> [DATASET EXTRACT]
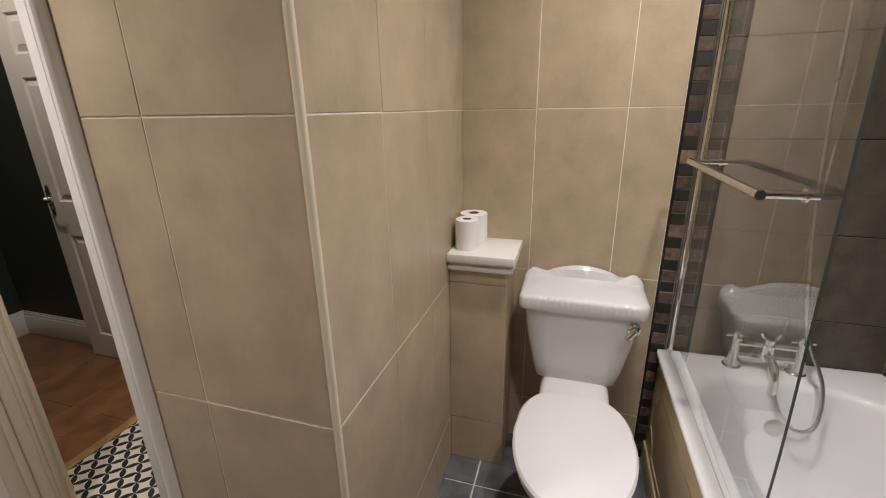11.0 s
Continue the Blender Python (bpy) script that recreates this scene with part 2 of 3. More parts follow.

* * *

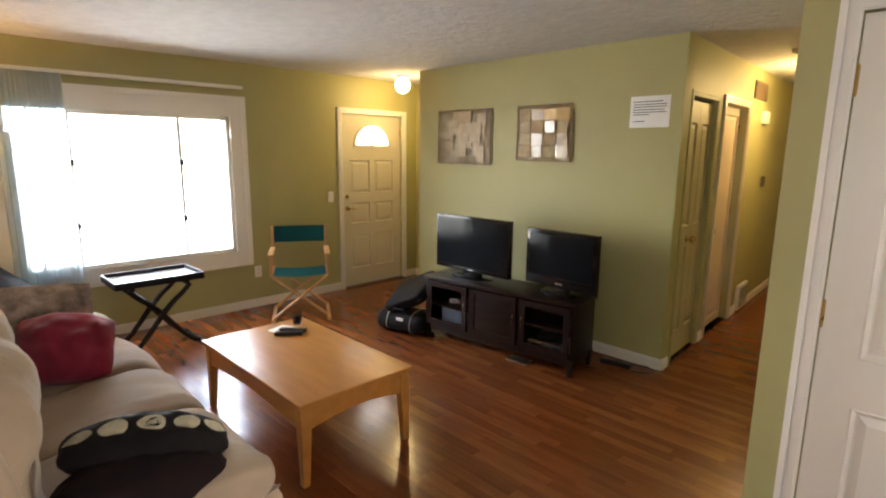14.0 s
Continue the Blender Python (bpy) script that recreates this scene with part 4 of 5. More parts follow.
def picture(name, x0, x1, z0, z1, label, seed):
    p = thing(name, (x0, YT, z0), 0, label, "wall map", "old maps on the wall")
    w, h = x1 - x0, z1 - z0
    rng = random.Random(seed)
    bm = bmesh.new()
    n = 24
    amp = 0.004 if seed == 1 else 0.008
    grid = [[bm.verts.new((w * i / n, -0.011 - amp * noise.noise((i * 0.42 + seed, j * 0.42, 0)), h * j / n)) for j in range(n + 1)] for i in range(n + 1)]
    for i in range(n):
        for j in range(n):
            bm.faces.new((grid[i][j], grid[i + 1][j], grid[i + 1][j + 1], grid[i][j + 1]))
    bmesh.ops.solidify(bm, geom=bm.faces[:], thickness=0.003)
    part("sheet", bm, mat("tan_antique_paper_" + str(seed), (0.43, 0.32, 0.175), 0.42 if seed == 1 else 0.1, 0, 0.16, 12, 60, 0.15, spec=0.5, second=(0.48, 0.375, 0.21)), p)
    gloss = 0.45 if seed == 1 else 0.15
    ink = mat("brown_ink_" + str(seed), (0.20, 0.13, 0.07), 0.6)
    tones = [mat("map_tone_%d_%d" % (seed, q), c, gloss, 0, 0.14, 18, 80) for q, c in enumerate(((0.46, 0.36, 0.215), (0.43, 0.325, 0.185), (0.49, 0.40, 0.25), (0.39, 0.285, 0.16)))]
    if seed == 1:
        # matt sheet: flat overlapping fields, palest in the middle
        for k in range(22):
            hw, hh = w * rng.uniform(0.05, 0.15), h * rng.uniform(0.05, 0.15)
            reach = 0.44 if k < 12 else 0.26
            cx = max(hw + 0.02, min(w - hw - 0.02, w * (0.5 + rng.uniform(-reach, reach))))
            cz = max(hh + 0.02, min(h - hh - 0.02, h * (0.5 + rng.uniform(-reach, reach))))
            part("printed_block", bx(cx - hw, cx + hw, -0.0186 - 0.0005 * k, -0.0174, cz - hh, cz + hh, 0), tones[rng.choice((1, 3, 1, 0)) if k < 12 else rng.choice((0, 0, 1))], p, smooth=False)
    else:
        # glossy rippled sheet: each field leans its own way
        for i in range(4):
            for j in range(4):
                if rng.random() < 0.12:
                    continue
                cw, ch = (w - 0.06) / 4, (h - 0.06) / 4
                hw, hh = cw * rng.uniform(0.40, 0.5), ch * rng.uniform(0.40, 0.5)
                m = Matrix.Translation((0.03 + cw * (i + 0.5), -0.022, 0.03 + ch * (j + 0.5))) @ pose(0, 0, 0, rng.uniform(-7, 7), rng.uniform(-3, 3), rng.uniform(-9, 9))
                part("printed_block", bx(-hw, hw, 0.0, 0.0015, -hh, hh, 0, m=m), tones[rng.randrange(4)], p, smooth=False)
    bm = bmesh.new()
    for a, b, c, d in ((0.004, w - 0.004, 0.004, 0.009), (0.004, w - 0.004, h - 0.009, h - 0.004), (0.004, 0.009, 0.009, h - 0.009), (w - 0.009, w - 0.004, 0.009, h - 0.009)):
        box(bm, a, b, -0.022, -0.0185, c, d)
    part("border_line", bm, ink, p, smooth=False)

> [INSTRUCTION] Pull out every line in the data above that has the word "Python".

> [TASK OUTPUT]
Continue the Blender Python (bpy) script that recreates this scene with part 2 of 3. More parts follow.
Continue the Blender Python (bpy) script that recreates this scene with part 4 of 5. More parts follow.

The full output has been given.